What to produce: Copy the entries below exactly. Images do not belong in the copy.

__________________________________________________

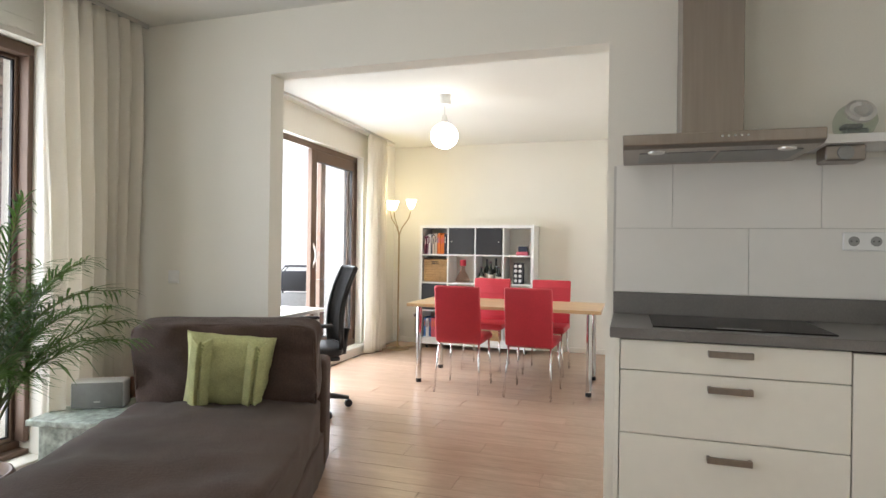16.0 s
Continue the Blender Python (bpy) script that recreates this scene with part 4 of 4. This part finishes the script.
ps = thing("poinsettia", "red poinsettia in a white pot on the side table", "plant", 0.50, 3.80, 0.40)
part("pot", smooth(lathe([(0.085, 0), (0.115, 0.02), (0.12, 0.07), (0.112, 0.075), (0.1, 0.06)], 28)), WHITE, ps)
part("inner_pot", lathe([(0.075, 0.05), (0.095, 0.13), (0.088, 0.13)], 24), GREYPLASTIC, ps)
rb, gb = bmesh.new(), bmesh.new()
for k in range(30):
    a, u = k * 2.4, math.sqrt((k + 0.5) / 30)
    c = Vector((0.145 * u * math.cos(a), 0.145 * u * math.sin(a), 0.42 - 0.20 * u * u + rng.uniform(-0.02, 0.02)))
    tube(gb, [(0, 0, 0.10), tuple(c * 0.6 + Vector((0, 0, 0.03))), tuple(c)], 0.004, 5)
    for j in range(8):
        b = 2 * math.pi * j / 8 + k
        blade(rb, c, (math.cos(b) + 0.6 * u * math.cos(a), math.sin(b) + 0.6 * u * math.sin(a), rng.uniform(0.1, 0.7)), rng.uniform(0.07, 0.11), 0.033, 0.45, 0.3)
    for j in range(3):
        b = rng.uniform(0, 6.28)
        blade(gb, c - Vector((0, 0, 0.05)), (math.cos(b), math.sin(b), 0.1), 0.10, 0.022, 0.4)
part("red_foliage", rb, REDLEAF, ps)
part("green_foliage", gb, GREENLEAF, ps)
st = thing("side_table", "small round white side table behind the sofa", "table", 0.50, 3.80, 0.0)
part("tabletop", lathe([(0.19, 0.382), (0.195, 0.386), (0.195, 0.396), (0.19, 0.40)], 36), WHITE, st)
for k in range(3):
    a = 2.1 * k
    part("leg", bar([(0.10 * math.cos(a), 0.10 * math.sin(a), 0.382), (0.15 * math.cos(a), 0.15 * math.sin(a), 0)], 0.011, 8), WHITE, st)

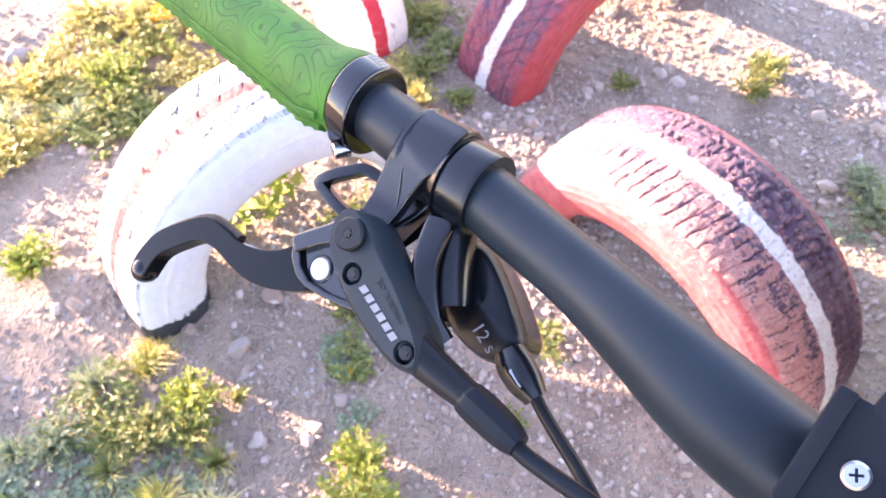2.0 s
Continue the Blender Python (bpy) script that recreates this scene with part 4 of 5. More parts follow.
fork = part("fork_crown", joined([
    sweep([steer(-0.006, -0.075, -0.205), steer(-0.004, -0.03, -0.203), steer(0.0, 0, -0.202), steer(-0.004, 0.03, -0.203), steer(-0.006, 0.075, -0.205)], lambda t: round_rect(0.036 + 0.012 * math.sin(t * math.pi), 0.026, 0.008, 4), AX),
    lathe([(0.026, -0.196), (0.0265, -0.193), (0.0265, -0.187), (0.0255, -0.185)], STEER, AX, 36),
    lathe([(0.0205, -0.250), (0.0215, -0.246), (0.0215, -0.200), (0.0205, -0.197)], leg(-1, 0), AX, 36),
    lathe([(0.0205, -0.262), (0.0215, -0.258), (0.0215, -0.200), (0.0205, -0.197)], leg(1, 0), AX, 36)]), GLOSS, bicycle, "glossy black suspension fork crown")
part("top_ring", lathe([(0.0130, -0.1972), (0.0208, -0.1972), (0.0208, -0.1945), (0.0195, -0.1932), (0.0145, -0.1932), (0.0135, -0.1950)], leg(-1, 0), AX, 40), LABEL, fork, "silver ring on the fork leg")
part("air_cap", lathe([(0.0128, -0.1975), (0.0128, -0.1930), (0.0110, -0.1915), (0.0060, -0.1912), (0.0055, -0.1900), (0.0001, -0.1900)], leg(-1, 0), AX, 32), GLOSS, fork)
knob = part("lockout_knob", lathe([(0.0195, -0.1975), (0.0205, -0.1960), (0.0205, -0.1900), (0.0185, -0.1875), (0.0175, -0.1855), (0.0150, -0.1848), (0.0001, -0.1848)], leg(1, 0), AX, 36), GLOSS, fork)
part("knob_arm", sweep([leg(1, -0.1830) - UX * 0.021 + YY * 0.003, leg(1, -0.1822) - UX * 0.008 + YY * 0.001, leg(1, -0.1822) + UX * 0.008, leg(1, -0.1832) + UX * 0.020 - YY * 0.002], lambda t: round_rect(0.011, 0.0048, 0.0014, 3), AX), ARMGREY, knob, "grey lockout lever")
part("knob_screw", lathe([(0.0028, 0.0), (0.0028, 0.0012), (0.0020, 0.0018), (0.0001, 0.0018)], leg(1, -0.1848) - YY * 0.011 + UX * 0.004, AX, 16), STEEL, knob)
part("cable_clamp", box(leg(1, -0.1955) - YY * 0.021 + UX * 0.010, (0.006, 0.007, 0.010), (UX, YY, AX), 0.001), STEEL, knob, "bright cable clamp")
for s in (-1, 1):
    part("stanchion", lathe([(0.0172, -0.42), (0.0172, -0.240)], leg(s, 0), AX, 40), CHROME, fork, "bronze-tinted polished stanchion")
    lower = part("lower_leg", lathe([(0.015, -0.80), (0.021, -0.78), (0.0225, -0.46), (0.0262, -0.40), (0.0262, -0.335), (0.0250, -0.330), (0.0180, -0.328)], leg(s, 0) - UX * 0.003, AX, 36), GLOSS, fork)
    if s > 0:
        def sleeve(a, g, r):
            return leg(s, a) - UX * 0.003 + (UX * math.cos(g) - YY * math.sin(g)) * r

        def sticker(g0, g1, a0, a1):
            return rows_to_bm([[sleeve(a, radians(g0 + (g1 - g0) * k / 10), 0.0267) for k in range(11)] + [sleeve(a, radians(g1 - (g1 - g0) * k / 10), 0.0260) for k in range(11)] for a in (a0, (a0 + a1) / 2, a1)])
        part("leg_sticker", sticker(98, 175, -0.388, -0.336), LABEL, lower, "silver sticker on the fork leg")
        part("sticker_field", rows_to_bm([[sleeve(a, radians(108 + 2.6 * k), 0.0270) for k in range(11)] + [sleeve(a, radians(134 - 2.6 * k), 0.0264) for k in range(11)] for a in (-0.384, -0.364, -0.342)]), WHITE, lower)
        for k in range(6):
            part("print_bar", rows_to_bm([[sleeve(a, radians(113 + 3.2 * j), 0.0273) for j in range(6)] + [sleeve(a, radians(129 - 3.2 * j), 0.0268) for j in range(6)] for a in (-0.3815 + 0.0064 * k, -0.3780 + 0.0064 * k)]), LABEL, lower)
        part("blue_square", sticker(100, 130, -0.406, -0.390), BLUE, lower)
part("brace", sweep(smooth_path([leg(-1, -0.425) - UX * 0.018, steer(-0.046, -0.054, -0.386), steer(-0.052, 0, -0.366), steer(-0.046, 0.054, -0.386), leg(1, -0.425) - UX * 0.018], 6), lambda t: round_rect(0.022, 0.012, 0.004, 3), AX), GLOSS, fork)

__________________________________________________

Finished exercise:
16.0 s
Continue the Blender Python (bpy) script that recreates this scene with part 4 of 4. This part finishes the script.
ps = thing("poinsettia", "red poinsettia in a white pot on the side table", "plant", 0.50, 3.80, 0.40)
part("pot", smooth(lathe([(0.085, 0), (0.115, 0.02), (0.12, 0.07), (0.112, 0.075), (0.1, 0.06)], 28)), WHITE, ps)
part("inner_pot", lathe([(0.075, 0.05), (0.095, 0.13), (0.088, 0.13)], 24), GREYPLASTIC, ps)
rb, gb = bmesh.new(), bmesh.new()
for k in range(30):
    a, u = k * 2.4, math.sqrt((k + 0.5) / 30)
    c = Vector((0.145 * u * math.cos(a), 0.145 * u * math.sin(a), 0.42 - 0.20 * u * u + rng.uniform(-0.02, 0.02)))
    tube(gb, [(0, 0, 0.10), tuple(c * 0.6 + Vector((0, 0, 0.03))), tuple(c)], 0.004, 5)
    for j in range(8):
        b = 2 * math.pi * j / 8 + k
        blade(rb, c, (math.cos(b) + 0.6 * u * math.cos(a), math.sin(b) + 0.6 * u * math.sin(a), rng.uniform(0.1, 0.7)), rng.uniform(0.07, 0.11), 0.033, 0.45, 0.3)
    for j in range(3):
        b = rng.uniform(0, 6.28)
        blade(gb, c - Vector((0, 0, 0.05)), (math.cos(b), math.sin(b), 0.1), 0.10, 0.022, 0.4)
part("red_foliage", rb, REDLEAF, ps)
part("green_foliage", gb, GREENLEAF, ps)
st = thing("side_table", "small round white side table behind the sofa", "table", 0.50, 3.80, 0.0)
part("tabletop", lathe([(0.19, 0.382), (0.195, 0.386), (0.195, 0.396), (0.19, 0.40)], 36), WHITE, st)
for k in range(3):
    a = 2.1 * k
    part("leg", bar([(0.10 * math.cos(a), 0.10 * math.sin(a), 0.382), (0.15 * math.cos(a), 0.15 * math.sin(a), 0)], 0.011, 8), WHITE, st)

2.0 s
Continue the Blender Python (bpy) script that recreates this scene with part 4 of 5. More parts follow.
fork = part("fork_crown", joined([
    sweep([steer(-0.006, -0.075, -0.205), steer(-0.004, -0.03, -0.203), steer(0.0, 0, -0.202), steer(-0.004, 0.03, -0.203), steer(-0.006, 0.075, -0.205)], lambda t: round_rect(0.036 + 0.012 * math.sin(t * math.pi), 0.026, 0.008, 4), AX),
    lathe([(0.026, -0.196), (0.0265, -0.193), (0.0265, -0.187), (0.0255, -0.185)], STEER, AX, 36),
    lathe([(0.0205, -0.250), (0.0215, -0.246), (0.0215, -0.200), (0.0205, -0.197)], leg(-1, 0), AX, 36),
    lathe([(0.0205, -0.262), (0.0215, -0.258), (0.0215, -0.200), (0.0205, -0.197)], leg(1, 0), AX, 36)]), GLOSS, bicycle, "glossy black suspension fork crown")
part("top_ring", lathe([(0.0130, -0.1972), (0.0208, -0.1972), (0.0208, -0.1945), (0.0195, -0.1932), (0.0145, -0.1932), (0.0135, -0.1950)], leg(-1, 0), AX, 40), LABEL, fork, "silver ring on the fork leg")
part("air_cap", lathe([(0.0128, -0.1975), (0.0128, -0.1930), (0.0110, -0.1915), (0.0060, -0.1912), (0.0055, -0.1900), (0.0001, -0.1900)], leg(-1, 0), AX, 32), GLOSS, fork)
knob = part("lockout_knob", lathe([(0.0195, -0.1975), (0.0205, -0.1960), (0.0205, -0.1900), (0.0185, -0.1875), (0.0175, -0.1855), (0.0150, -0.1848), (0.0001, -0.1848)], leg(1, 0), AX, 36), GLOSS, fork)
part("knob_arm", sweep([leg(1, -0.1830) - UX * 0.021 + YY * 0.003, leg(1, -0.1822) - UX * 0.008 + YY * 0.001, leg(1, -0.1822) + UX * 0.008, leg(1, -0.1832) + UX * 0.020 - YY * 0.002], lambda t: round_rect(0.011, 0.0048, 0.0014, 3), AX), ARMGREY, knob, "grey lockout lever")
part("knob_screw", lathe([(0.0028, 0.0), (0.0028, 0.0012), (0.0020, 0.0018), (0.0001, 0.0018)], leg(1, -0.1848) - YY * 0.011 + UX * 0.004, AX, 16), STEEL, knob)
part("cable_clamp", box(leg(1, -0.1955) - YY * 0.021 + UX * 0.010, (0.006, 0.007, 0.010), (UX, YY, AX), 0.001), STEEL, knob, "bright cable clamp")
for s in (-1, 1):
    part("stanchion", lathe([(0.0172, -0.42), (0.0172, -0.240)], leg(s, 0), AX, 40), CHROME, fork, "bronze-tinted polished stanchion")
    lower = part("lower_leg", lathe([(0.015, -0.80), (0.021, -0.78), (0.0225, -0.46), (0.0262, -0.40), (0.0262, -0.335), (0.0250, -0.330), (0.0180, -0.328)], leg(s, 0) - UX * 0.003, AX, 36), GLOSS, fork)
    if s > 0:
        def sleeve(a, g, r):
            return leg(s, a) - UX * 0.003 + (UX * math.cos(g) - YY * math.sin(g)) * r

        def sticker(g0, g1, a0, a1):
            return rows_to_bm([[sleeve(a, radians(g0 + (g1 - g0) * k / 10), 0.0267) for k in range(11)] + [sleeve(a, radians(g1 - (g1 - g0) * k / 10), 0.0260) for k in range(11)] for a in (a0, (a0 + a1) / 2, a1)])
        part("leg_sticker", sticker(98, 175, -0.388, -0.336), LABEL, lower, "silver sticker on the fork leg")
        part("sticker_field", rows_to_bm([[sleeve(a, radians(108 + 2.6 * k), 0.0270) for k in range(11)] + [sleeve(a, radians(134 - 2.6 * k), 0.0264) for k in range(11)] for a in (-0.384, -0.364, -0.342)]), WHITE, lower)
        for k in range(6):
            part("print_bar", rows_to_bm([[sleeve(a, radians(113 + 3.2 * j), 0.0273) for j in range(6)] + [sleeve(a, radians(129 - 3.2 * j), 0.0268) for j in range(6)] for a in (-0.3815 + 0.0064 * k, -0.3780 + 0.0064 * k)]), LABEL, lower)
        part("blue_square", sticker(100, 130, -0.406, -0.390), BLUE, lower)
part("brace", sweep(smooth_path([leg(-1, -0.425) - UX * 0.018, steer(-0.046, -0.054, -0.386), steer(-0.052, 0, -0.366), steer(-0.046, 0.054, -0.386), leg(1, -0.425) - UX * 0.018], 6), lambda t: round_rect(0.022, 0.012, 0.004, 3), AX), GLOSS, fork)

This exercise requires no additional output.